Combining the two rails isn't exactly ideal for accuracy, but ended up better than anything I could find in a single length.

Also, accuracy is in the eye of the beholder and the job at hand. How straight do YOU need it to be?..... Some are perfectly fine with something that's out 1/32", and others are looking for machinist level tolerances in the range of +/- .0002".
The track saw rails I tested definitely do not fall in the latter category, nor should they.

Your results may vary, but do check those rails if a REALLY straight cut is needed or desired.

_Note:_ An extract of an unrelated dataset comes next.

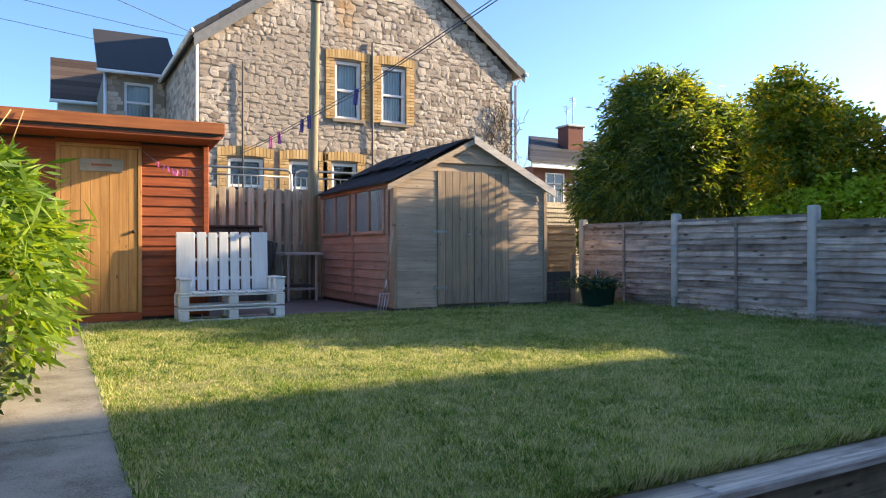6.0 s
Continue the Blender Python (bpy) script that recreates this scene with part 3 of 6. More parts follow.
def shiplap(length, expose, mat, axis="x", flip=1):
    """A wedge-shaped cladding board, thicker at its lower edge."""
    bm = bmesh.new()
    n = 6
    prof = ((0, 0), (-0.022, 0.0), (-0.024, 0.004), (-0.006, expose + 0.006), (0, expose + 0.006))
    rings = []
    for i in range(n + 1):
        u = length * i / n
        dz = rng.uniform(-0.0025, 0.0025)
        rings.append([bm.verts.new((u, d * flip, z + (dz if k < 3 else 0)) if axis == "x" else (d * flip, u, z + (dz if k < 3 else 0))) for k, (d, z) in enumerate(prof)])
    for a, b in zip(rings, rings[1:]):
        for k in range(5):
            bm.faces.new((a[k], a[(k + 1) % 5], b[(k + 1) % 5], b[k]))
    bm.faces.new(rings[0])
    bm.faces.new(rings[-1][::-1])
    bmesh.ops.recalc_face_normals(bm, faces=bm.faces[:])
    return mesh_of(bm, "cladding", mat)


CY = 9.86
for x0, x1 in ((-0.13, 0.40), (1.245, 1.90)):
    pool = [shiplap(x1 - x0, 0.112, M_CABIN) for _ in range(3)]
    for k in range(17):
        part("cladding", rng.choice(pool), M_CABIN, cabin, at=pose(x0, CY, 0.49 + k * 0.112))
boxpart("cladding_head", cabin, M_CABIN, 0.40, 9.835, 2.365, 1.245, 9.87, 2.42, 0.003)
for x in (-0.165, 1.90):
    boxpart("corner_post", cabin, M_CABIN, x, 9.815, 0.46, x + 0.06, 9.90, 2.44)
for y in (9.9,):
    pool = [shiplap(2.1, 0.112, M_CABIN, "y", -1) for _ in range(2)]
    for k in range(17):
        part("cladding", pool[k % 2], M_CABIN, cabin, at=pose(1.90, y, 0.49 + k * 0.112))
bm = bmesh.new()
v = bm_box(bm, -0.30, 9.33, 2.47, 2.01, 12.2, 2.60, 0)
for p in v:
    if p.co.y > 11:
        p.co.z -= 0.22
part("roof", bm, M_FELT, cabin, "dark felt roof")
boxpart("fascia", cabin, M_FASCIA, -0.32, 9.295, 2.49, 2.035, 9.325, 2.612, 0.004, "orange-brown fascia board")
for x in (-0.32, 2.013):
    bm = bmesh.new()
    v = bm_box(bm, x, 9.326, 2.48, x + 0.022, 12.2, 2.61)
    for p in v:
        if p.co.y > 11:
            p.co.z -= 0.22
    part("verge", bm, M_FASCIA, cabin)
boxpart("soffit", cabin, M_CABIN, -0.29, 9.33, 2.43, 2.0, 9.9, 2.465, 0.003)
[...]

They're not necessarily "precisely straight".

Thank you for straightening me out on this.
Apparently my opinion was off track.

Edward Weber
07-10-2021, 11:29 PM
Edward, many of us already put quite a few scenarios where the track saw is a great problem solver in our individual posts. Tom, the OP. appears to have found benefit from those comments based on his most recent post.



I have gained insight from all the information given here as well but searching through a thread or two reading every post is not the same as a list. A central collection of all the benefits. A sticky maybe, What do you cut with your track saw?

David Buchhauser
07-11-2021, 1:46 AM
I have gained insight from all the information given here as well but searching through a thread or two reading every post is not the same as a list. A central collection of all the benefits. A sticky maybe, What do you cut with your track saw?


Edward - why don't you go ahead and start a new thread titled: "What do you cut with your track saw?"

David

Phillip Mitchell
07-11-2021, 9:25 AM
Thank you for straightening me out on this.
Apparently my opinion was off track.

:D Well done.

Edward Weber
07-11-2021, 10:18 AM
Edward - why don't you go ahead and start a new thread titled: "What do you cut with your track saw?"

David


I suppose I can, I just thought it was something a moderator would want to do for the other members.

Jim Becker
07-11-2021, 10:23 AM
I suppose I can, I just thought it was something a moderator would want to do for the other members.

It's a nice idea, but we moderators are few, volunteers and have limited time, so a community member creating a worthy resource is the most expedient way to make this happen. I suggest that the ask for the thread be something like "list what you use your Track Saw for including unique problem solving" and ask that the "merits" be left for other threads.

Jonathan Jung
07-13-2021, 12:21 PM
After almost 4 years with a track saw, I've used my circular saw maybe 10 times. I build cabinetry and furniture for a living. The safety, dust collection, and speed of a track saw is worth it.